• **WHAT TO WORK ON**
Transcribe, exactly as they appear, the line that contains "scene.collection.objects.link(ob)", the line that contains "q = m.to_quaternion()", and every line in between, and nothing else.

• **MATERIAL PROVIDED**
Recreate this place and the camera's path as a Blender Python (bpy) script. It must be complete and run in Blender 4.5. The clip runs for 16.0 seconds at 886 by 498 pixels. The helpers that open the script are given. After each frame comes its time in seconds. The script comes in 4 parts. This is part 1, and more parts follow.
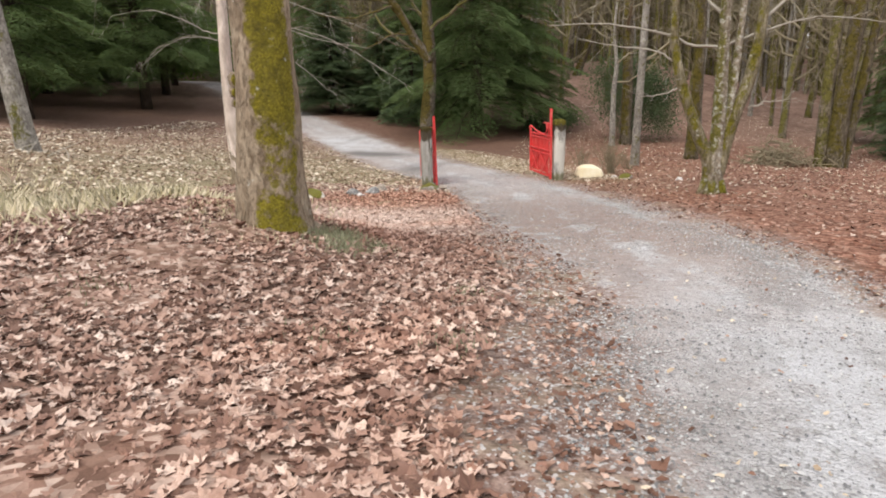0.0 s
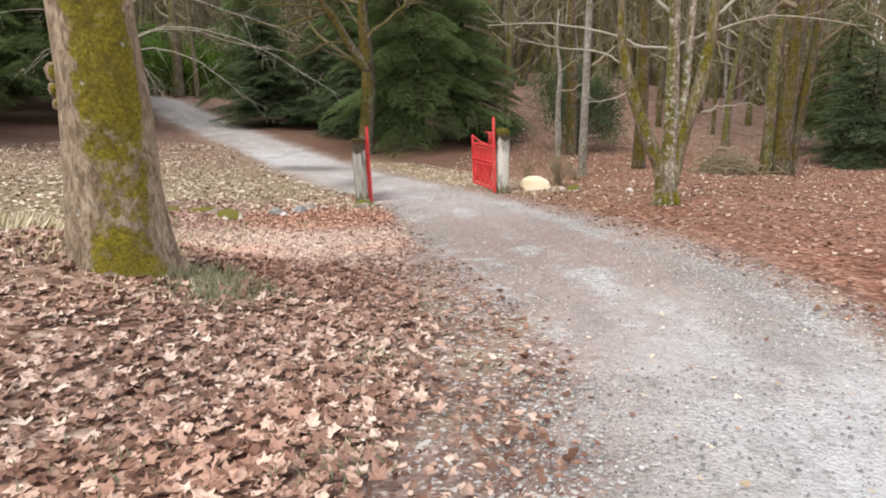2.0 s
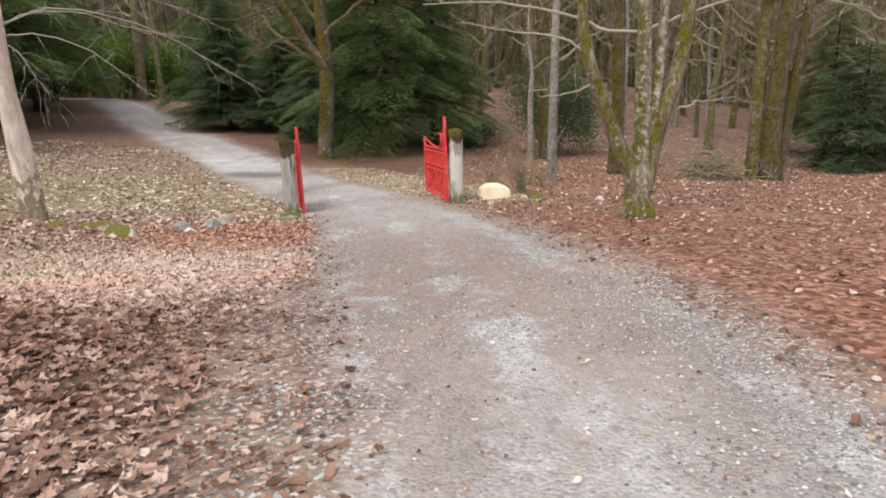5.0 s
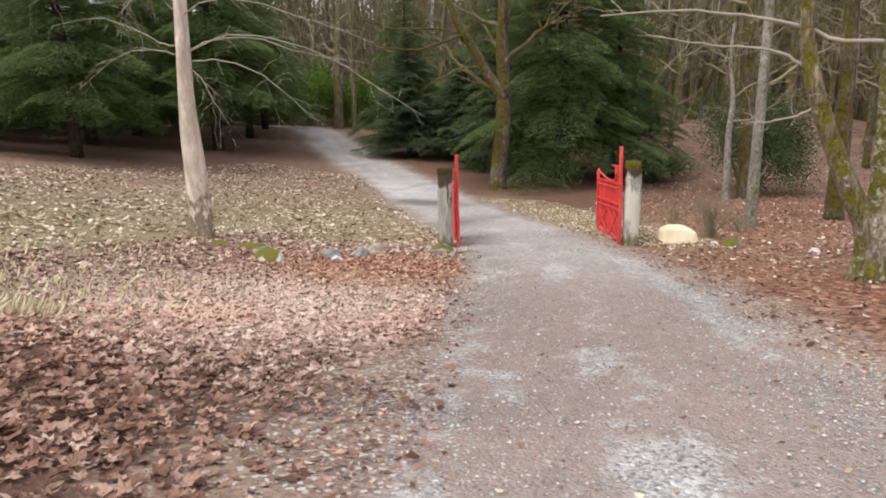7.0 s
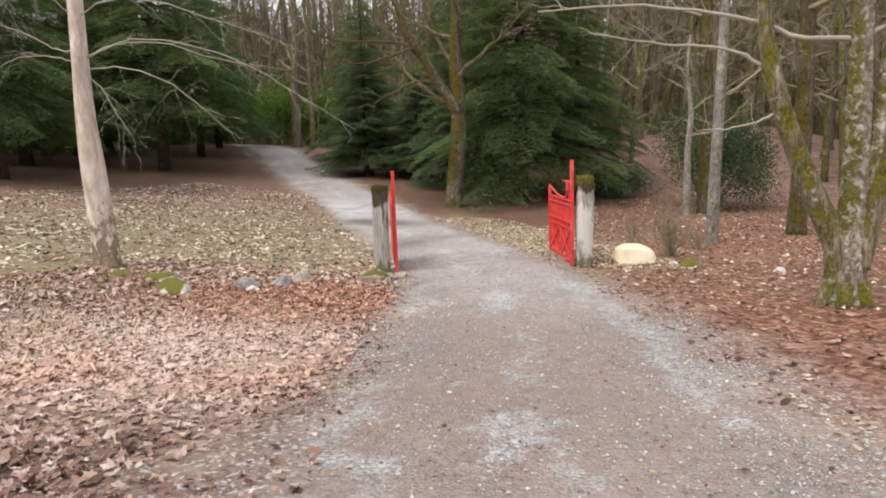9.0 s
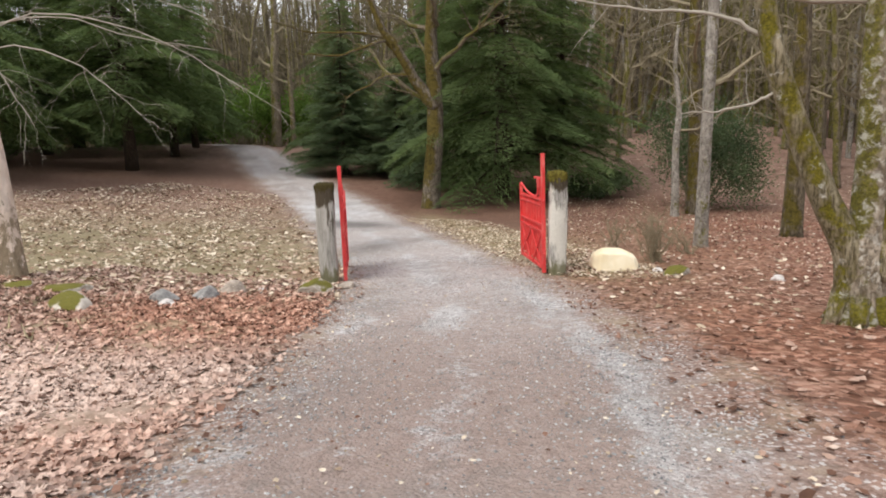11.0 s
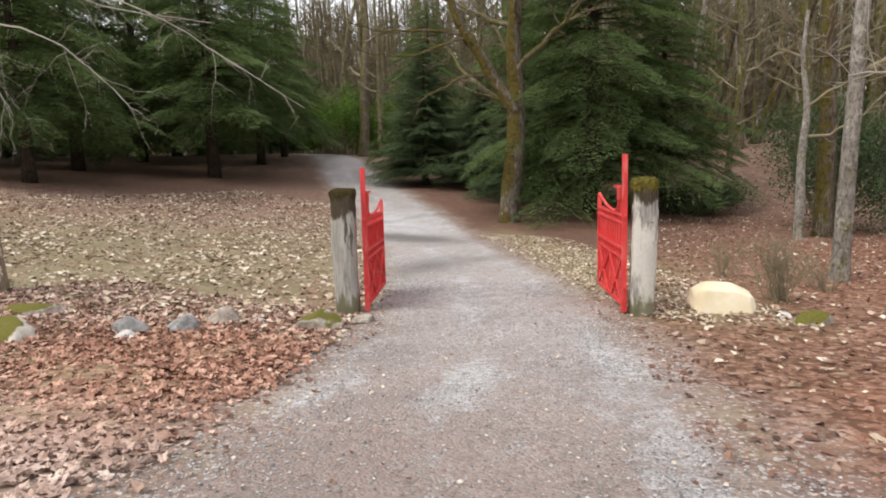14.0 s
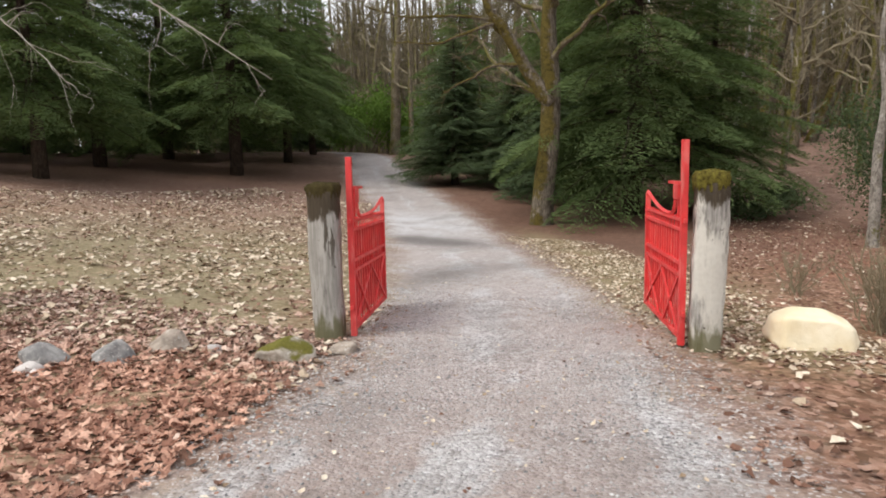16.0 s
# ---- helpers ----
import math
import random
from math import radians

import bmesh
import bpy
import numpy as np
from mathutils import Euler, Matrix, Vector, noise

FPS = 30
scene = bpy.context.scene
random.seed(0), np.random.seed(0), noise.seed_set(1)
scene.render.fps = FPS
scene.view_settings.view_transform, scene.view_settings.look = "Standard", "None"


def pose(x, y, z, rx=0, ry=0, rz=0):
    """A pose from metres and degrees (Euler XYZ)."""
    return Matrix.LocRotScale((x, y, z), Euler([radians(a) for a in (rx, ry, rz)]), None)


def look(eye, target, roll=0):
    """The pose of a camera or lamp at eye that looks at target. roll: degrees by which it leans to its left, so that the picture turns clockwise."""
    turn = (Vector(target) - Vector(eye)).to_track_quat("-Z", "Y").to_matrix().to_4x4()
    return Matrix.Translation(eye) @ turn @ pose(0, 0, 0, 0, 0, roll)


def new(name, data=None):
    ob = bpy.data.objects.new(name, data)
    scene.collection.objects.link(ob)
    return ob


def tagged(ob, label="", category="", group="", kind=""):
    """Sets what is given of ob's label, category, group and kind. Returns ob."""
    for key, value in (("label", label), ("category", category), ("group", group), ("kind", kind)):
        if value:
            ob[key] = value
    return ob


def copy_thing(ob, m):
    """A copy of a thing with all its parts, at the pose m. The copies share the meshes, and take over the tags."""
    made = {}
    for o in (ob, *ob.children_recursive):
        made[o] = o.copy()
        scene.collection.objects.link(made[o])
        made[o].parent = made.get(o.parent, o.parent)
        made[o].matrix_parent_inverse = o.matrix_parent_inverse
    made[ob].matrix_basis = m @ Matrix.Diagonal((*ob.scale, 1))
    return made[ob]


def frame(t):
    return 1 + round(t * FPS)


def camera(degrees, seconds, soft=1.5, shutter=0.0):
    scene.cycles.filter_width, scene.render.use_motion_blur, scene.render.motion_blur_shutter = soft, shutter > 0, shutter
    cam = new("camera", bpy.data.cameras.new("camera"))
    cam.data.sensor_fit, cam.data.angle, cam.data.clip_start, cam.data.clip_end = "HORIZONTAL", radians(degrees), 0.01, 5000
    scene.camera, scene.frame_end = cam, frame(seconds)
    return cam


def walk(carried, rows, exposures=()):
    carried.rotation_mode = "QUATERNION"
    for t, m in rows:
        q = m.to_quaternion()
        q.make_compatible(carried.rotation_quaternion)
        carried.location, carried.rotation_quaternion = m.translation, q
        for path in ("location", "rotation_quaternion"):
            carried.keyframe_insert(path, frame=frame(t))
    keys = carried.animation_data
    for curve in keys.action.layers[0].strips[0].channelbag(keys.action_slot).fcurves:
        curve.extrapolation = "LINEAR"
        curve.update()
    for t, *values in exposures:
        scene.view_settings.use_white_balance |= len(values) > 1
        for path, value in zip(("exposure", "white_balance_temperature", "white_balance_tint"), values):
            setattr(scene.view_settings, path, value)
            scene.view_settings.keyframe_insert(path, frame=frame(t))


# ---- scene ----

• **OUTPUT**
    scene.collection.objects.link(ob)
    return ob


def tagged(ob, label="", category="", group="", kind=""):
    """Sets what is given of ob's label, category, group and kind. Returns ob."""
    for key, value in (("label", label), ("category", category), ("group", group), ("kind", kind)):
        if value:
            ob[key] = value
    return ob


def copy_thing(ob, m):
    """A copy of a thing with all its parts, at the pose m. The copies share the meshes, and take over the tags."""
    made = {}
    for o in (ob, *ob.children_recursive):
        made[o] = o.copy()
        scene.collection.objects.link(made[o])
        made[o].parent = made.get(o.parent, o.parent)
        made[o].matrix_parent_inverse = o.matrix_parent_inverse
    made[ob].matrix_basis = m @ Matrix.Diagonal((*ob.scale, 1))
    return made[ob]


def frame(t):
    return 1 + round(t * FPS)


def camera(degrees, seconds, soft=1.5, shutter=0.0):
    scene.cycles.filter_width, scene.render.use_motion_blur, scene.render.motion_blur_shutter = soft, shutter > 0, shutter
    cam = new("camera", bpy.data.cameras.new("camera"))
    cam.data.sensor_fit, cam.data.angle, cam.data.clip_start, cam.data.clip_end = "HORIZONTAL", radians(degrees), 0.01, 5000
    scene.camera, scene.frame_end = cam, frame(seconds)
    return cam


def walk(carried, rows, exposures=()):
    carried.rotation_mode = "QUATERNION"
    for t, m in rows:
        q = m.to_quaternion()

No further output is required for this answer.